Achats et création de valeur durable

&

La fragmentation du système productif et la concentration des acteurs économiques sur le cœur de leur activité impliquent d’avoir un recours croissant à des sous-traitants, toujours plus spécialisés, et de favoriser l’intégration des fournisseurs, en particulier ceux qui détiennent des expertises stratégiques. L’émergence et le développement des entreprises en réseau conduit à une redéfinition des frontières de la firme, des relations entre les organisations, des territoires d’affaires et des stratégies individuelles et collectives. Des chaînes logistiques collaboratives se forment malgré certaines difficultés comme le manque de confiance, une maturité trop faible ou la perception d’un déséquilibre dans la prise de risque et les bénéfices attendus (Spekman et Davis Citation2016).

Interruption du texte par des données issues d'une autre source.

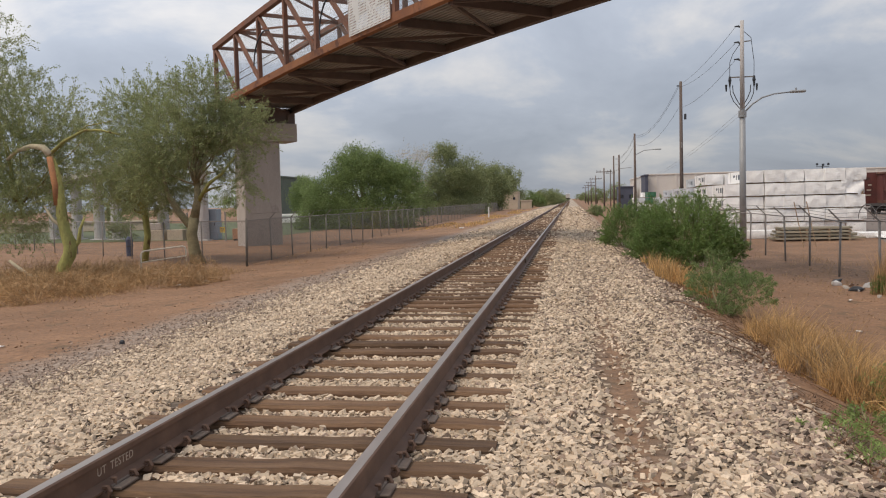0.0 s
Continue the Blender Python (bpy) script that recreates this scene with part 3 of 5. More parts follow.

Dans ce contexte, la fonction achats joue un rôle essentiel de coordination des différents maillons de la chaîne de création de valeur dans une démarche plus durable, de sorte que chacun de ceux-ci soient le plus solide possible, selon les dimensions à la fois financière, industrielle, technologique, commerciale, sociétale et écologique (Durand et de Faultrier Citation2007). L’interdépendance des organisations conduit à exclure les approches agressives, d’autant plus en période de crise, et à privilégier la solidarité et les partenariats avec des fournisseurs de rangs de plus en plus éloignés, conduisant à la formation d’entreprises étendues ou chaque acteur est connecté aux autres en permanence via, notamment, des systèmes d’information inter-organisationnels (Allal-Chérif et Babai Citation2012).

Une gestion collaborative de la fonction achats peut ainsi être observée dans de grandes entreprises pionnières et très matures telles que Airbus, PSA, Schneider Electric, IBM ou Nestlé. Ces sociétés expérimentent de nouvelles méthodes de management des ressources externes, comme sont désormais qualifiés les fournisseurs et sous-traitants (Tchokogué, Nollet, et Chiurciu Citation2014). Cependant, les nouvelles pratiques d’achats durables, innovants et collaboratifs ne sont pas l’apanage des multinationales et les PME développent, elles aussi, de nouveaux modes de gestion des relations entre acheteurs et fournisseurs afin d’améliorer leurs performances. Les compétences des acheteurs évoluent donc pour être capables de piloter des partenariats de plus en plus complexes et d’interagir avec des interlocuteurs aux expertises diverses et aux niveaux hiérarchiques variés (Bichon, Merminod, et Kamann Citation2010 ; Allal-Chérif, Maira, et Poissonnier Citation2011).

Au-delà de la gestion opérationnelle et tactique de la fonction achats, celle-ci revêt désormais un caractère hautement stratégique. L’accent n’est plus mis sur les transactions ou les informations, ni même sur les connaissances, mais sur le pilotage de relations multiculturelles et multilatérales, avec un fort engagement réciproque. Il s’agit de gérer des projets et plus seulement des contrats, des partenaires et plus simplement des fournisseurs, de la collaboration ou de la coopétition et pas uniquement de la mise en concurrence, de la création de valeur durable et plus une basique et relative réduction des coûts (Chick et Handfield Citation2014).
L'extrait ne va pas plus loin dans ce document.